While American eyes over the past month were focused on the liberation of Iraq, liberals fighting a culture war in the United States won some victories.
On April 9, as Baghdad residents with a lot of help from their friends pulled down the big Saddam statue, the U.S. Senate passed a faith-based-initiative bill stripped of provisions that would have reduced governmental bias against religious groups. Ken Connor, president of the Family Research Council, summarized well how we arrived at this point: "Instead of planting the faith-based flag on the high ground of principle and fighting for a genuine bill, Republican sponsors labored to appease Democrats with concession after concession."
President Bush's faith-based initiative still has life to it. Regulatory changes are helping. Across the country groups not waiting for Washington have started church programs and schools. But the legislative agenda went off track early in 2001 when administration officials decided to emphasize a centralized grant-making approach instead of tax-credit and voucher proposals (see WORLD, March 24, 2001).

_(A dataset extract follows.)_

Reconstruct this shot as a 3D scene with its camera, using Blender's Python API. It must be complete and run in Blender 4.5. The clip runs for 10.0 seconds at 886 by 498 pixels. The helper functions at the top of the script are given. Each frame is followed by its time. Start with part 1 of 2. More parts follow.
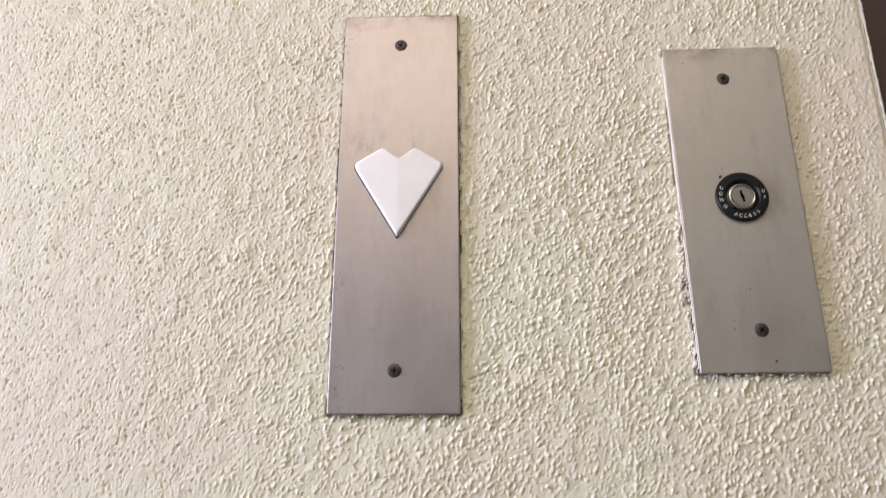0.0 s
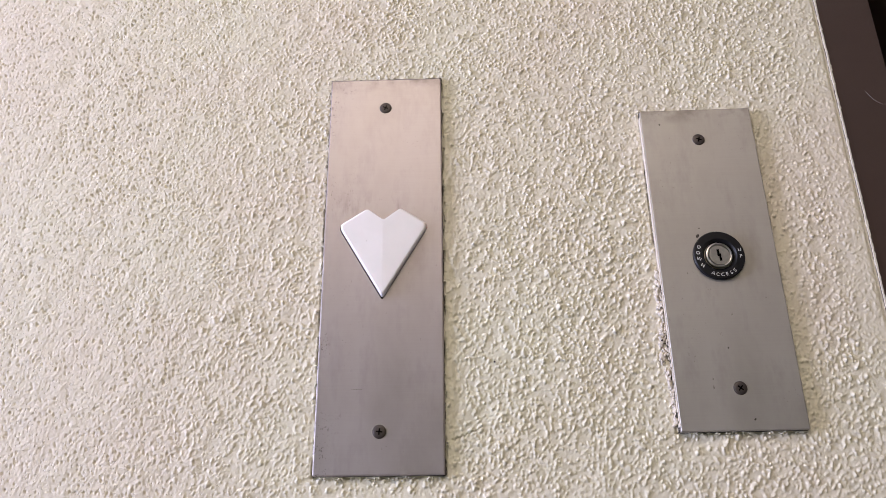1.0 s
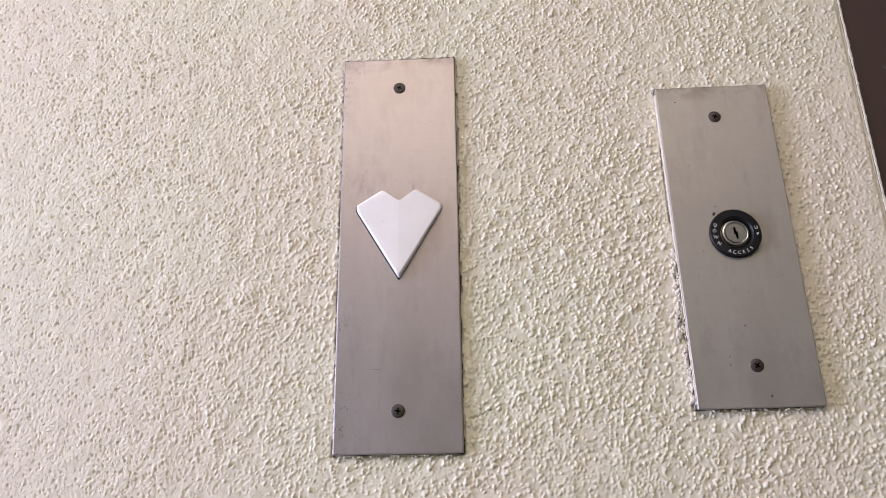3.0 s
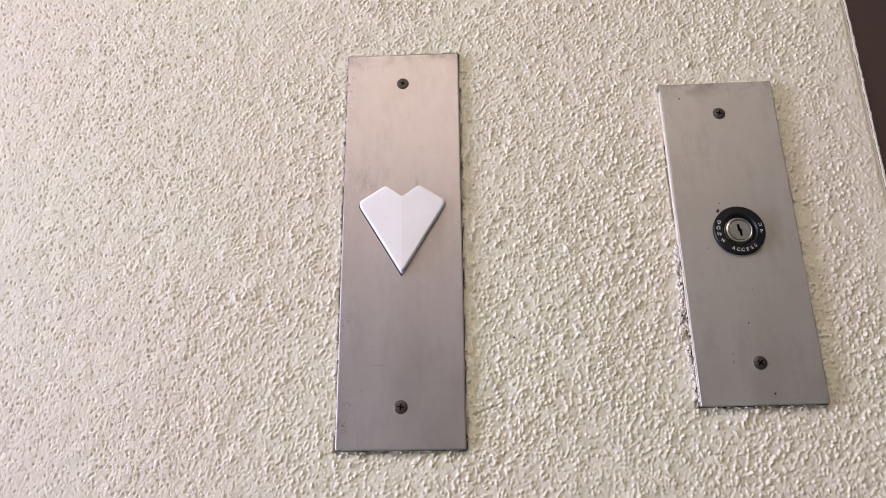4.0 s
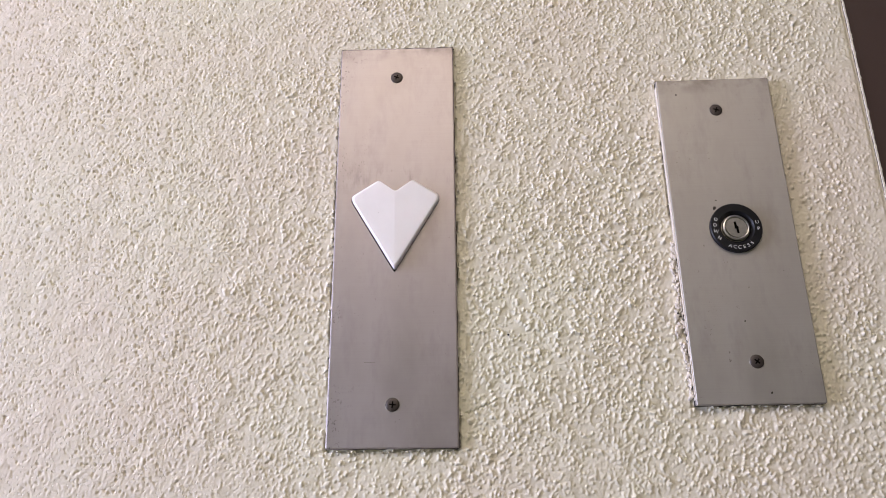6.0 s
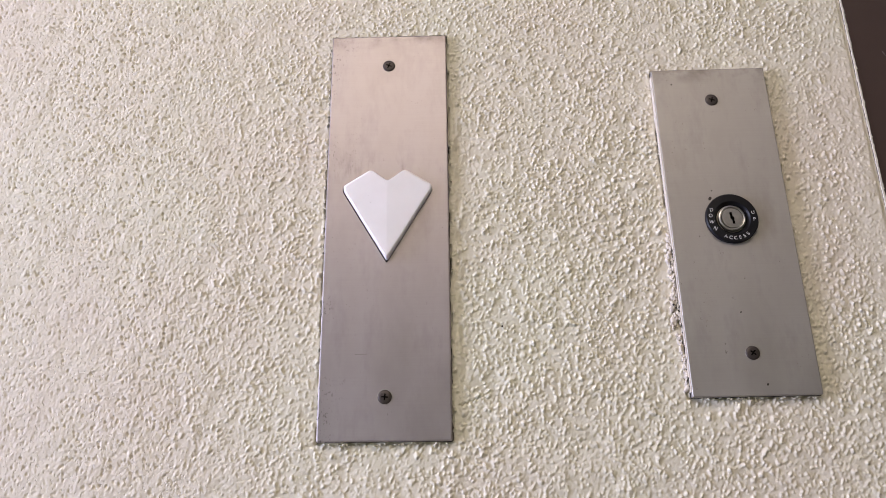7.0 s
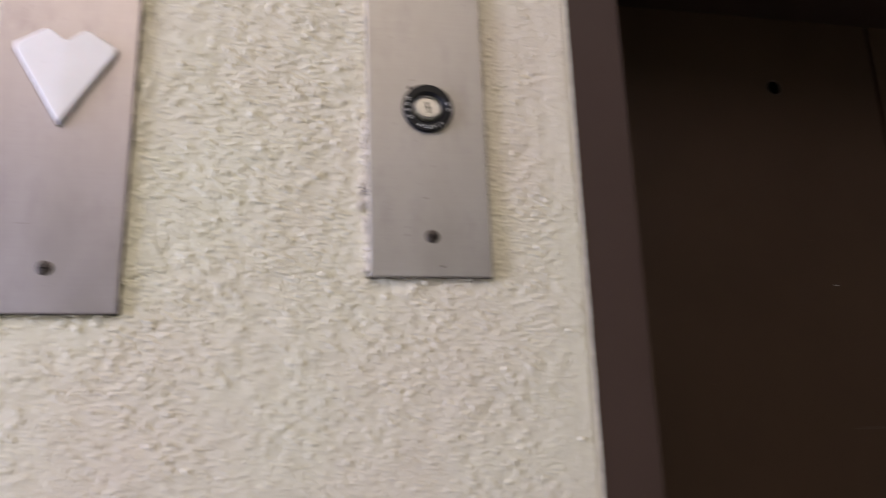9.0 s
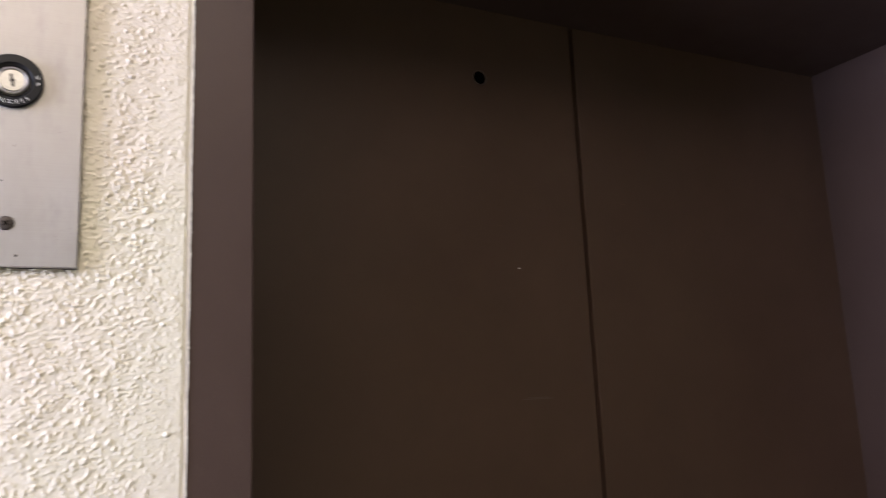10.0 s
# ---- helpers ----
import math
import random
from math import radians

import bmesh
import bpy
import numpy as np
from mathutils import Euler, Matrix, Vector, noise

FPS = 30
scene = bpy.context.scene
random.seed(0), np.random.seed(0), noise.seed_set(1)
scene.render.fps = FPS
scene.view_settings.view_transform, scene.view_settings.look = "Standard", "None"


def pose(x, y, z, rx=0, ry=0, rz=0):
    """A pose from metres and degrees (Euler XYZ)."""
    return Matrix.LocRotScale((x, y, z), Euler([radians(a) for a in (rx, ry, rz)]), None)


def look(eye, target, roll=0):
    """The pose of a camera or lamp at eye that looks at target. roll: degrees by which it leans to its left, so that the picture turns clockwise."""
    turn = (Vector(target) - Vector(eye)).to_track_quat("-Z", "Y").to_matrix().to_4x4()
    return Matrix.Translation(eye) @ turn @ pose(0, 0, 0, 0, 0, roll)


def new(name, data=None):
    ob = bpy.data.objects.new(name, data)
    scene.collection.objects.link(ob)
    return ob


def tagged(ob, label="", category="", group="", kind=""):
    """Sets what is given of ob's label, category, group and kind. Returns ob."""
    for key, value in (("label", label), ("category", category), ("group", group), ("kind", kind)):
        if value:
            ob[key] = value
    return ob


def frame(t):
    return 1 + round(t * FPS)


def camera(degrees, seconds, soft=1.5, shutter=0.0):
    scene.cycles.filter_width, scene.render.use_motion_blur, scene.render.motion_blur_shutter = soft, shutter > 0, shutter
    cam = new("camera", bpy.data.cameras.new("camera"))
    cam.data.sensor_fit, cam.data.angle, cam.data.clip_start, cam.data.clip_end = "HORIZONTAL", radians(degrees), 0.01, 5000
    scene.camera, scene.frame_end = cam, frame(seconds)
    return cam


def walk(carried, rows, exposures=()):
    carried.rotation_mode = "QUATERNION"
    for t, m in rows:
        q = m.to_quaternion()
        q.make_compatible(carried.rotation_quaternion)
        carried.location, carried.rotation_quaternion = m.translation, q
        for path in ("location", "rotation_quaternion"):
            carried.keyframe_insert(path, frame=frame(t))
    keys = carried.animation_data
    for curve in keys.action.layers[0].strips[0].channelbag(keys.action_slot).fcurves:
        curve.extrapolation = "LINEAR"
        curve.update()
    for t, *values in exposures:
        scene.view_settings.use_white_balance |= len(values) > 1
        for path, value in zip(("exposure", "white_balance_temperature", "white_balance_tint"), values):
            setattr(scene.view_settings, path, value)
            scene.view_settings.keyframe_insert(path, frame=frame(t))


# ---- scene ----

On April 9 also, as Baghdad became free, some students at nearly 2,000 middle schools, high schools, colleges, and universities across the United States observed a day of silence-not to thank God for His mercy, but to back gay, lesbian, bisexual, and transgendered individuals who are purportedly unable to speak freely. It was the eighth annual national Day of Silence, with student organizers like Ryan Frazer of Conifer High School in Colorado telling journalists that he frequently heard at school homosexual slurs such as, "Oh, that homework assignment is so gay."
Reports from across the country showed student activists holding up cards about their silence, and teachers overwhelmingly playing along. One Auburn student taped her mouth shut. A University of Texas sophomore who knew some sign language handcuffed her wrists to make sure she remained mute in every respect.
Meanwhile, the Democratic Party became even more intensely the party of abortion (with the exception of some brave pro-lifers fighting a guerrilla war within it). Presidential nomination frontrunner John Kerry said he would impose a pro-abortion litmus test on federal judges, and rallies for D.C. Appeals Court nominee Miguel Estrada on April 15 and 16 did not change his mind.
The Washington Post on April 11 happily reported that for the first time a chairman of the Republican National Committee had addressed a homosexual organization. When Marc Racicot quietly met in March with 300 members of the Human Rights Campaign, was he just reading them statements from the Republican Platform 2000 that "we do not believe sexual preference should be given special legal protection or standing in law" and "we affirm that homosexuality is incompatible with military service"? I suspect not.
It's fine for an RNC chairman to meet with gays and gain their support for lower taxes and a strong national defense. But it's a big victory for liberalism if Mr. Racicot suggests that the GOP is willing to hug an anti-family agenda. All of this bears watching as we return from Iraq-war tunnel vision and examine cultural terrorism here at home.